▶ _STATED EXERCISE_
Begin at the first line of the data and copy each line through the one containing "import random", that line included, with no pictures.
........
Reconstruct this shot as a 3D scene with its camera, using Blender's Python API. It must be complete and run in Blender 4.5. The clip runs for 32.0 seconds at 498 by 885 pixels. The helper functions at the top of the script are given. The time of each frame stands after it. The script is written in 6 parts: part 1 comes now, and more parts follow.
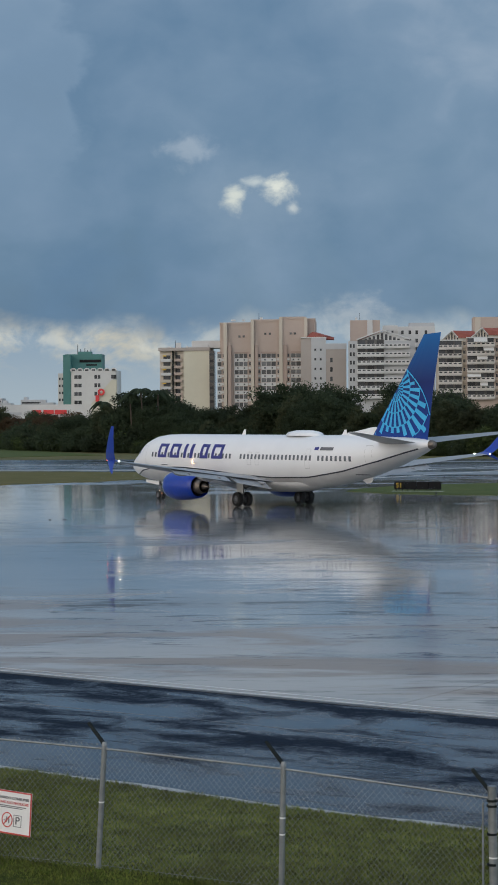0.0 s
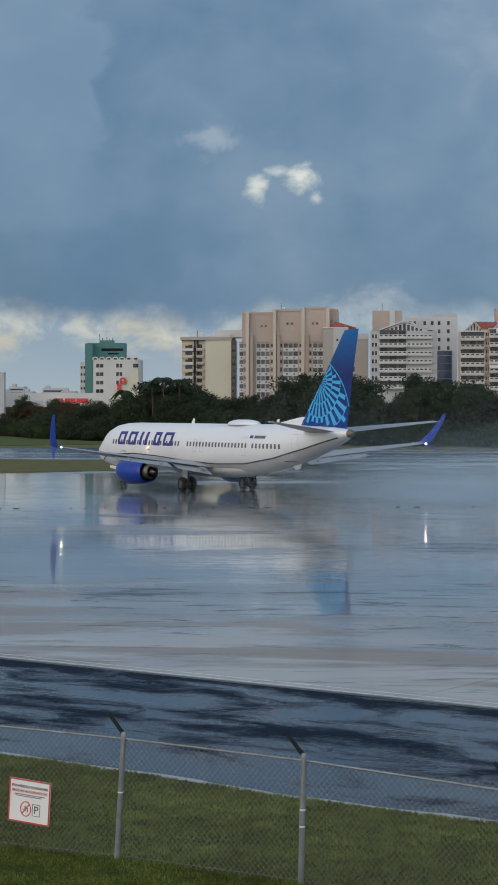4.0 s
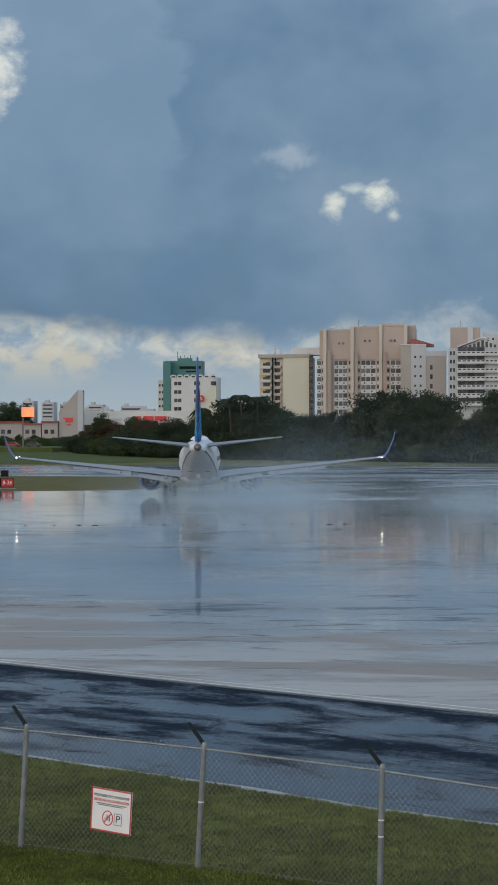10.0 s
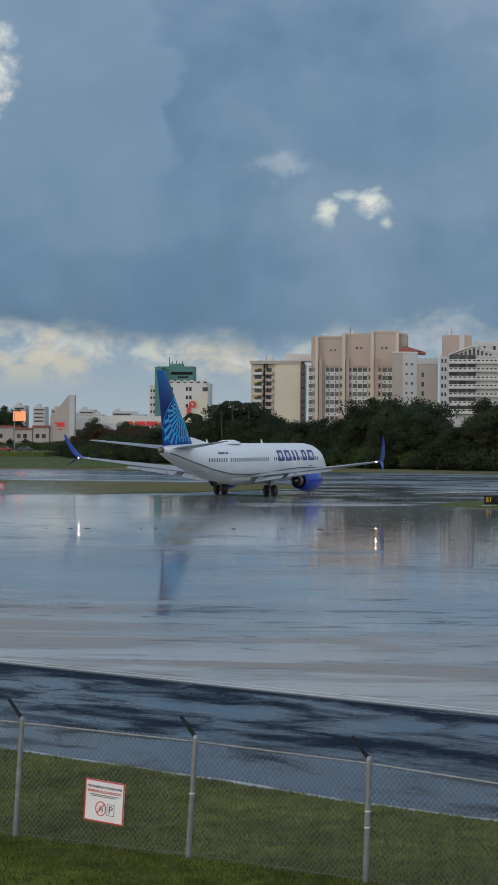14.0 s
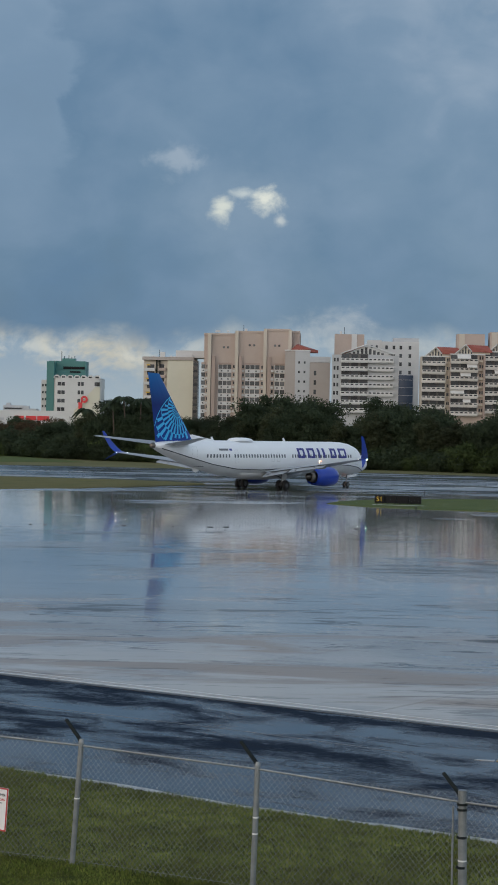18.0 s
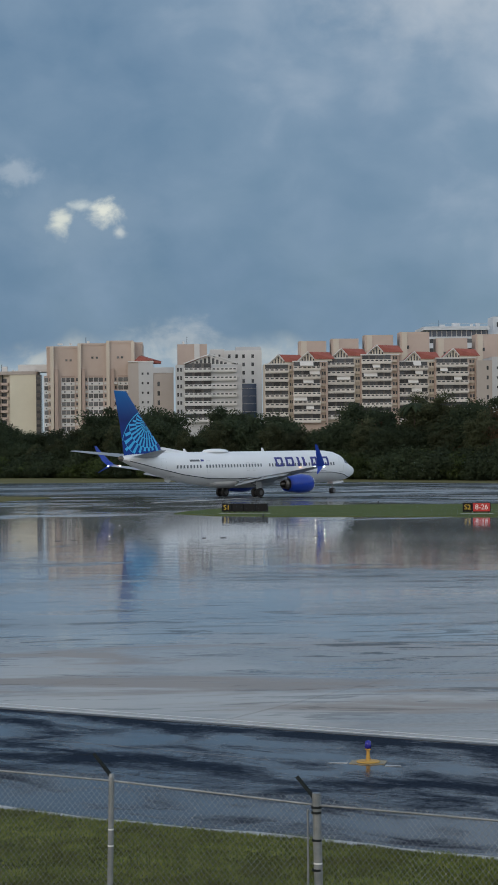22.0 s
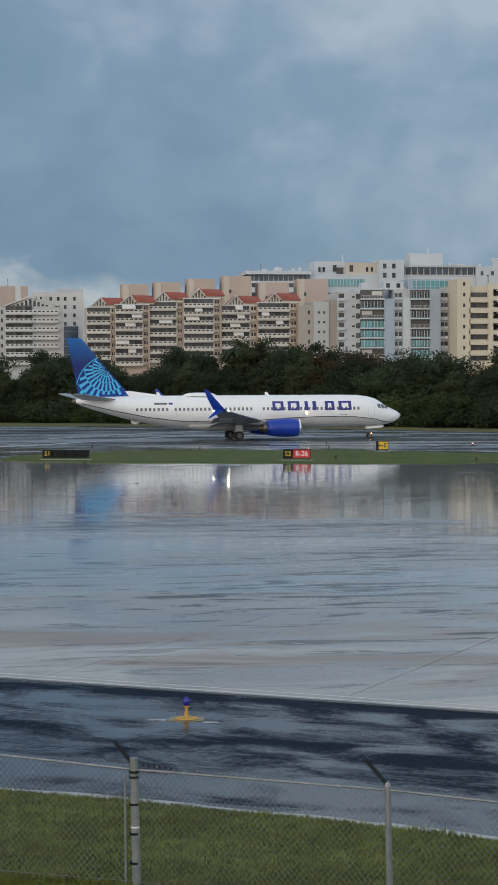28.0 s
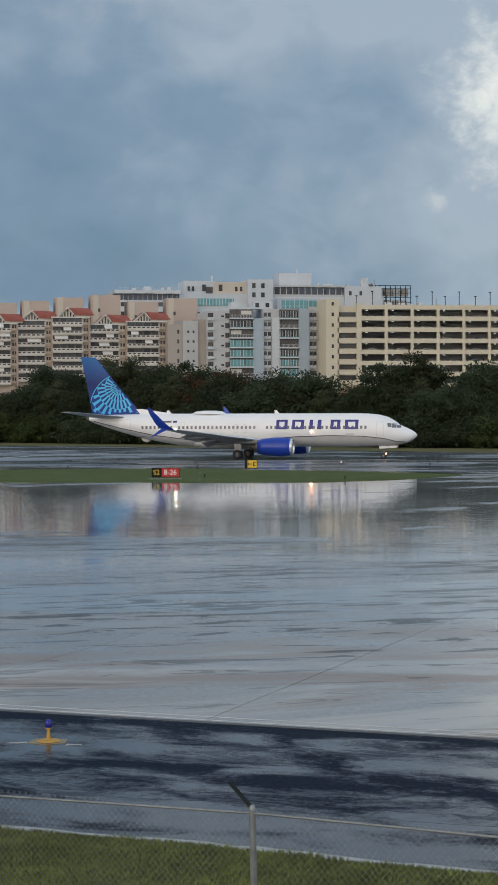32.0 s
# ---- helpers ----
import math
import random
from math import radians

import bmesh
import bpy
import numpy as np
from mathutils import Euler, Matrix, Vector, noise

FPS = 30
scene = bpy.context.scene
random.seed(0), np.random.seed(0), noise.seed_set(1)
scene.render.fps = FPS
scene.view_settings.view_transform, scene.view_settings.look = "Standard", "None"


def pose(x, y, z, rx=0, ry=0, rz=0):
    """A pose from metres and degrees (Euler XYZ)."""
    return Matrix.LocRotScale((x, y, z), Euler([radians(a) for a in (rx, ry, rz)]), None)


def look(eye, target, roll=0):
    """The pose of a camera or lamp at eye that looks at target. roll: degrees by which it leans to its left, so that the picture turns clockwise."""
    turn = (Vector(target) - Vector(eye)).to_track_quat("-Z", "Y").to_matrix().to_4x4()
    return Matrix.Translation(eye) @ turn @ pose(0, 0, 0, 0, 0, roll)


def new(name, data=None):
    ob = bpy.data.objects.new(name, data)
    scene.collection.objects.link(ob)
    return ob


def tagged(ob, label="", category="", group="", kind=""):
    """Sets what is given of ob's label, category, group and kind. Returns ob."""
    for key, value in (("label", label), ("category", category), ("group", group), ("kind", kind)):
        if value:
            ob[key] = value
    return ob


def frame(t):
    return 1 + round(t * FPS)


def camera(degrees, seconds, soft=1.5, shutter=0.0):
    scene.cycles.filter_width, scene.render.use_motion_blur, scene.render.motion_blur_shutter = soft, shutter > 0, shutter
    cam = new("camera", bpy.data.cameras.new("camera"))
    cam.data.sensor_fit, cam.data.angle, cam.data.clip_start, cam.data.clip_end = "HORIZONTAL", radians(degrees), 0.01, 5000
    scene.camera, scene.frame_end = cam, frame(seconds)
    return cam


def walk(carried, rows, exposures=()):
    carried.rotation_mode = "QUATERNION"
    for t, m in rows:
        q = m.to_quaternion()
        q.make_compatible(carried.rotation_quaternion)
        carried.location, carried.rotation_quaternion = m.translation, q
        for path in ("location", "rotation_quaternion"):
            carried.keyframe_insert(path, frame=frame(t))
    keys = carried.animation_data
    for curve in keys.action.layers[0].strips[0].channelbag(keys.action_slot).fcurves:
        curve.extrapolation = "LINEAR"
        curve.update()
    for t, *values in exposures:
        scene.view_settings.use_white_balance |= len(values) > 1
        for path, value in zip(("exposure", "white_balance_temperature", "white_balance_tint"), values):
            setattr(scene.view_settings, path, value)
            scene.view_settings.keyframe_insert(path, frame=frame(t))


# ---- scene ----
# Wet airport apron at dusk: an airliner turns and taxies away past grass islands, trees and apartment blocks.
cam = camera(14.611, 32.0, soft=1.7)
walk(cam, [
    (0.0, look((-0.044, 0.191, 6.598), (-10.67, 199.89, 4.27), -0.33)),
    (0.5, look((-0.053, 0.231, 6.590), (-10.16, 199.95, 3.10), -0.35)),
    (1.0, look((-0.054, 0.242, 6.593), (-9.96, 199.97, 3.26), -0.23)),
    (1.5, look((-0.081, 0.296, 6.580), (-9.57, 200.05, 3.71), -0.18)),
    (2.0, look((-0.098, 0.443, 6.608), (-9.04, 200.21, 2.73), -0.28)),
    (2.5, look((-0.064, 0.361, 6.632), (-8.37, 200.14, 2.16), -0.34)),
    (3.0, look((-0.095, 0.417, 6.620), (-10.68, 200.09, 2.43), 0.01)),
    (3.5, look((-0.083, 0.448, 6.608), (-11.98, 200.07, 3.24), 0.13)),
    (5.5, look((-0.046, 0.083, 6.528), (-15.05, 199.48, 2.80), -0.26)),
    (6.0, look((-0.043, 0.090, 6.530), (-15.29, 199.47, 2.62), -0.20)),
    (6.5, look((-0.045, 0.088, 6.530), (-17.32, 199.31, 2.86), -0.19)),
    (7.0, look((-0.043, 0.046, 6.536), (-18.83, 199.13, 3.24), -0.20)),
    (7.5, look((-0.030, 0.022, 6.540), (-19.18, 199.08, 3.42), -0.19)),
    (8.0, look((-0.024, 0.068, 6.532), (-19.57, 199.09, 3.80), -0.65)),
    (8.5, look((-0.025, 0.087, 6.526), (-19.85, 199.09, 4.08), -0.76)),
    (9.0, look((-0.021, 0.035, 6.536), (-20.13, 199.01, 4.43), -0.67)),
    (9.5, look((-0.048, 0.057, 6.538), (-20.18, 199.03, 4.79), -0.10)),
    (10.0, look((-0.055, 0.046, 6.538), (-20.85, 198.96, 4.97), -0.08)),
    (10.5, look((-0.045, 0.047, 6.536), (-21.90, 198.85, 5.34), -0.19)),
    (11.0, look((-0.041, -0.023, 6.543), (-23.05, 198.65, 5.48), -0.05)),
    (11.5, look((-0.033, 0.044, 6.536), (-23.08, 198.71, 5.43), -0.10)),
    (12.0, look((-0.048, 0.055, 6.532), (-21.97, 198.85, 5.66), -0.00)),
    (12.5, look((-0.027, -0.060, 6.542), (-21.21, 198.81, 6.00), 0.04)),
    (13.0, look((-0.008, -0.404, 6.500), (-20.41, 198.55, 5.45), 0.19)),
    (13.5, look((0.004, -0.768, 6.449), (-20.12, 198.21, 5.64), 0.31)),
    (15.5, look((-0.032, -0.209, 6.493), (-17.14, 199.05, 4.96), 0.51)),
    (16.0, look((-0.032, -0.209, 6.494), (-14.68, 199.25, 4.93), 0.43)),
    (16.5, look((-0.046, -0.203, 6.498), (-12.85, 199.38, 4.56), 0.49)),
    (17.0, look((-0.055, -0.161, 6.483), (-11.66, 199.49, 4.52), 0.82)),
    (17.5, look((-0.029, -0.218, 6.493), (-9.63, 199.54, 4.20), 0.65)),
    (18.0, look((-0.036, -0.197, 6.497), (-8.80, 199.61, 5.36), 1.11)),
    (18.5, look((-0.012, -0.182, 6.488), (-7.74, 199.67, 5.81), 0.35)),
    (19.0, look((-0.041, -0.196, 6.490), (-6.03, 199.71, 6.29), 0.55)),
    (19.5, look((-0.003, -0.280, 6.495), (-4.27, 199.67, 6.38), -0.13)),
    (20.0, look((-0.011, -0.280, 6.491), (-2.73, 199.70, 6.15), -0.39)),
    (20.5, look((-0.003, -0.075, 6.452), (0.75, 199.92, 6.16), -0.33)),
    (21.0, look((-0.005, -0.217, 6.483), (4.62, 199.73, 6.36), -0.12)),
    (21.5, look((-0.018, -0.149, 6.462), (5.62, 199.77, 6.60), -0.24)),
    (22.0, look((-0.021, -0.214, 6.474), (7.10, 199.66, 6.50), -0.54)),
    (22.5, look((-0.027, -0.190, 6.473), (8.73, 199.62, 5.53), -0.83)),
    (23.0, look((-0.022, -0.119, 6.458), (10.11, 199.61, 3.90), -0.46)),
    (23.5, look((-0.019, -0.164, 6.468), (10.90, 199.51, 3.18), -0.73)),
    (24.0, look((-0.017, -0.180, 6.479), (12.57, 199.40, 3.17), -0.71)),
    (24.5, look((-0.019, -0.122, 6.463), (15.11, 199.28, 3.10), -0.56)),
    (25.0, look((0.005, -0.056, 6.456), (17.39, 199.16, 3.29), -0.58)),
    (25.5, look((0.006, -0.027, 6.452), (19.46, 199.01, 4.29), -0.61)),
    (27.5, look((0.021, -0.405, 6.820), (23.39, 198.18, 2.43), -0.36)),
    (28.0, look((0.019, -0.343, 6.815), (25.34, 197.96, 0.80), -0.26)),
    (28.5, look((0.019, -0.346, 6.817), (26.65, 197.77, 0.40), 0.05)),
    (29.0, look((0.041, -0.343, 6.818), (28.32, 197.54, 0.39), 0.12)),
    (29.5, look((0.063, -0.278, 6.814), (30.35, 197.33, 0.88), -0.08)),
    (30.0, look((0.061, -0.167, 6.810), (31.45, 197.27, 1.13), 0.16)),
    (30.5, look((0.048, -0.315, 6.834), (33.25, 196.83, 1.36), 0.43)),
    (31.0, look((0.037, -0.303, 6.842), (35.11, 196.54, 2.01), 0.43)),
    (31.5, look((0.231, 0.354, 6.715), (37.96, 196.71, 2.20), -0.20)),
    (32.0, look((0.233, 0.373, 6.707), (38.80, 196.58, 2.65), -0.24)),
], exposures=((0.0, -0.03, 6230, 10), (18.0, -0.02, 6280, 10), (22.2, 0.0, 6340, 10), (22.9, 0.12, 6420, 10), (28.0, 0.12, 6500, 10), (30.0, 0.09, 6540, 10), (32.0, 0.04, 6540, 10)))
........
▶ _SOLUTION_
Reconstruct this shot as a 3D scene with its camera, using Blender's Python API. It must be complete and run in Blender 4.5. The clip runs for 32.0 seconds at 498 by 885 pixels. The helper functions at the top of the script are given. The time of each frame stands after it. The script is written in 6 parts: part 1 comes now, and more parts follow.
0.0 s
4.0 s
10.0 s
14.0 s
18.0 s
22.0 s
28.0 s
32.0 s
# ---- helpers ----
import math
import random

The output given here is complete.